For a true lookup table, the result should be the length of the query and also deal with replication in the query. The approaches using match(...)
are the only ones that do this:
query4 <- c("jack","sam", "dan","sam","jack")
dt[match(query4,dt$name),]$age
# [1] 20 28 13 28 20
This is because match(LHS,RHS)
returns an integer vector of length(LHS) which contains the row numbers of the RHS which match the corresponding element of LHS.
The approaches based on comparison (==) will generally not work. This s because, when comparing two vectors, R tries to replicate the shorter one however many times are needed to make it the same length as the longer one, and then does an element-by-element comparison. So in the case of dt$name==query1
, for example, the RHS gets replicated twice and the comparison is between c("jack","jill","sam","dan")

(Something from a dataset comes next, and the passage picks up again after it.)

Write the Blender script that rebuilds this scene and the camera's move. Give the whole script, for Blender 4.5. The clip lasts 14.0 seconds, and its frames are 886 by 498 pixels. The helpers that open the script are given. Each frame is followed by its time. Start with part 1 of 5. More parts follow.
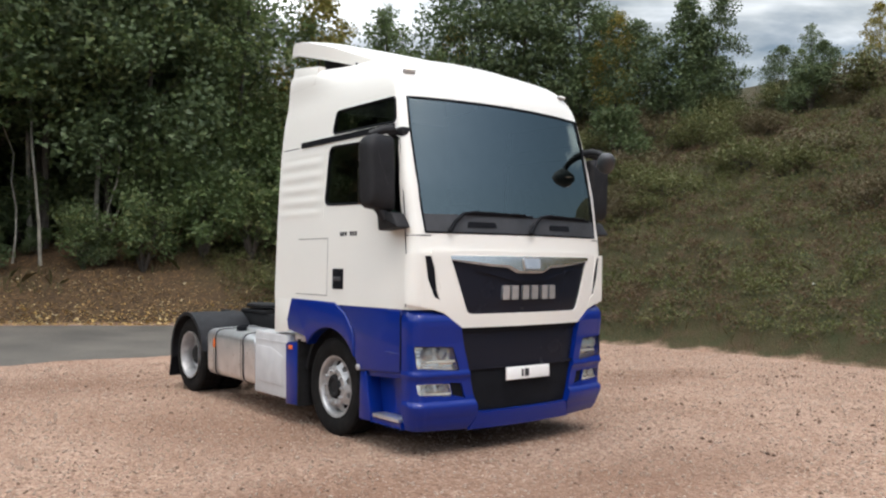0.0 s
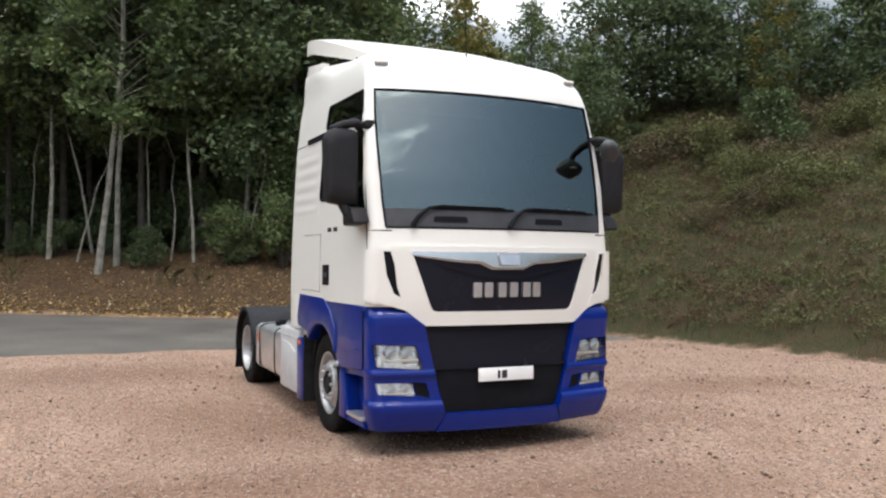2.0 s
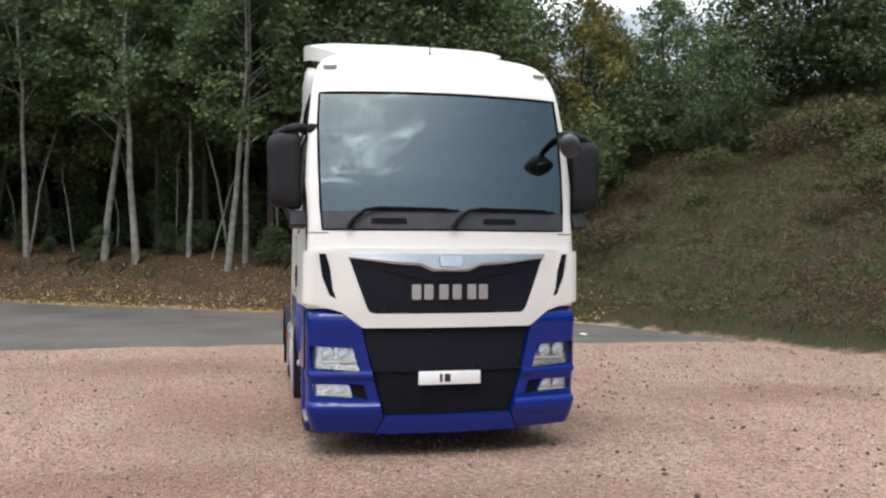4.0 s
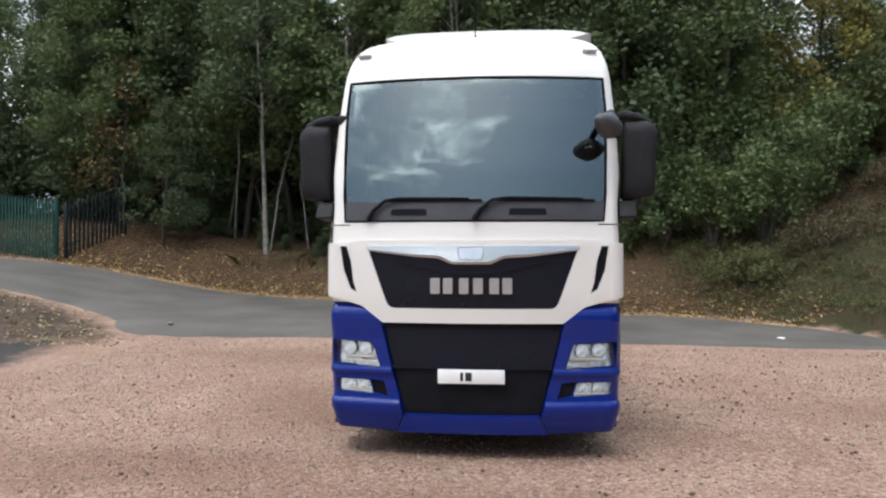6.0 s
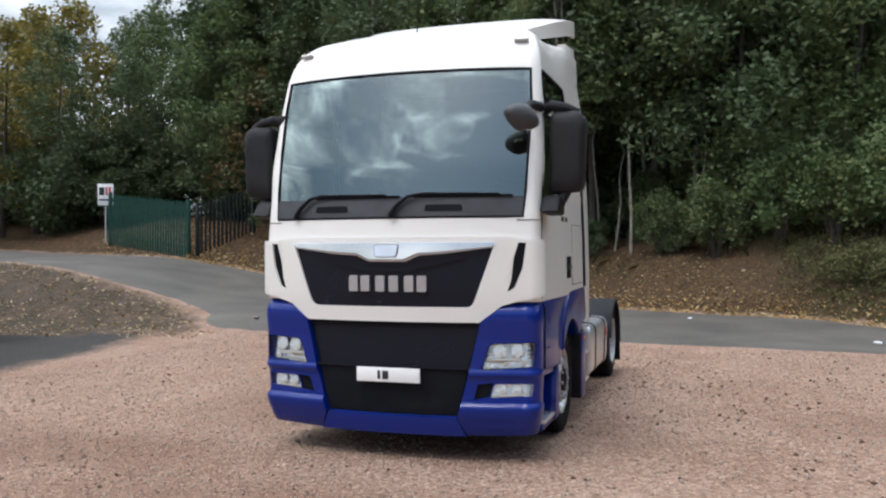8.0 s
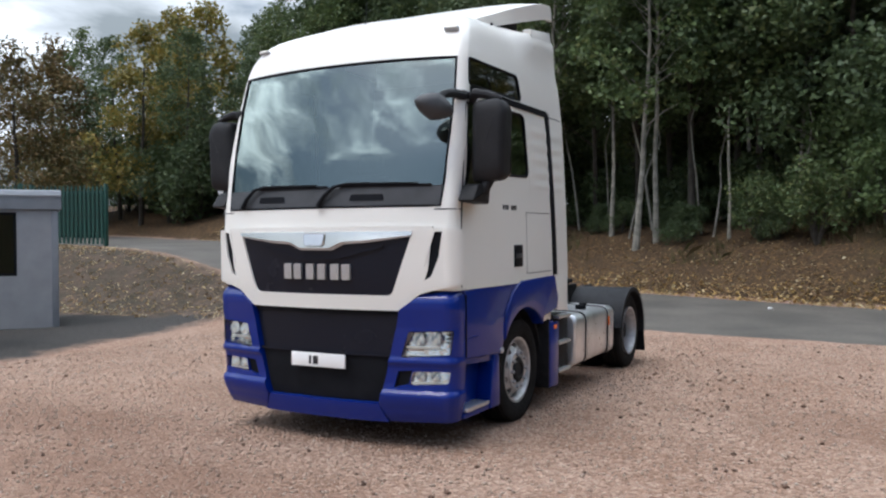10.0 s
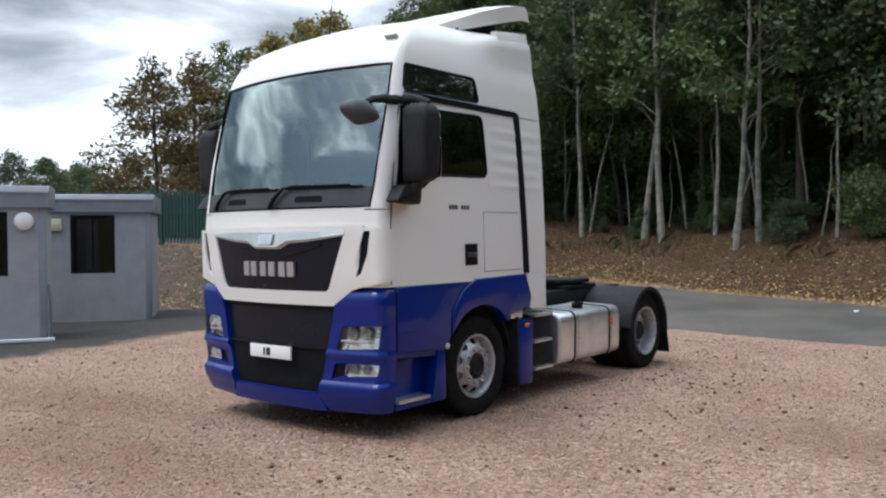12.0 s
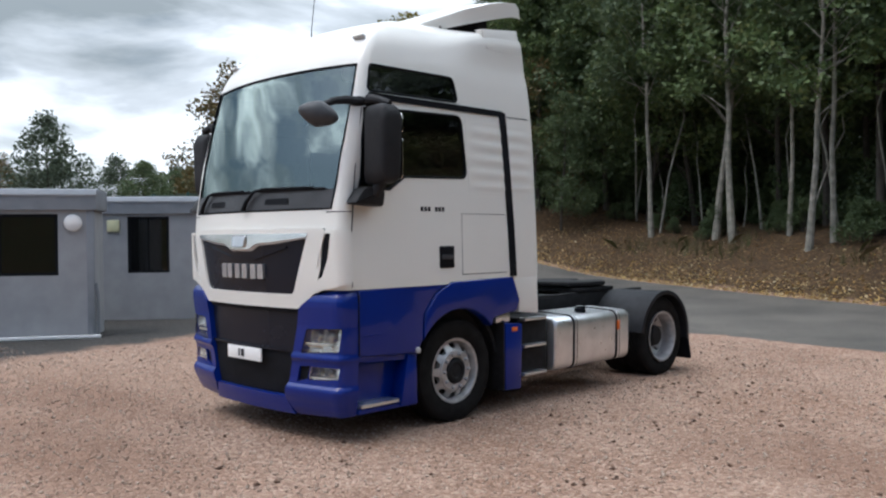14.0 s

and c("jack","dan","jack","dan")
.
dt$name==query1 # RHS is: c("jack","dan","jack","dan")
# [1] TRUE FALSE FALSE TRUE
dt$name==query2 # RHS is: c("sam","sam","sam","sam")
# [1] FALSE FALSE TRUE FALSE
dt$name==query3 # RHS is: c("jack","sam", "dan","jack") with warning
# [1] TRUE FALSE FALSE FALSE
# with warning: longer object length is not a multiple of shorter object length
On the other hand, using LHS %in% RHS
gives a result with length(LHS) and either T or F depending on whether that element is present in RHS.
dt$name %in% query1
# [1] TRUE FALSE FALSE TRUE
query1 %in% dt$name
# [1] TRUE TRUE
Note that it looks like df$name %in% query1
and df$name==query1
give the same result, but that's an artifact of query1
being replicated twice in the latter comparison. See, for example:
dt$name %in% query3
# [1] TRUE FALSE TRUE TRUE
dt$name == query3
# [1] TRUE FALSE FALSE FALSE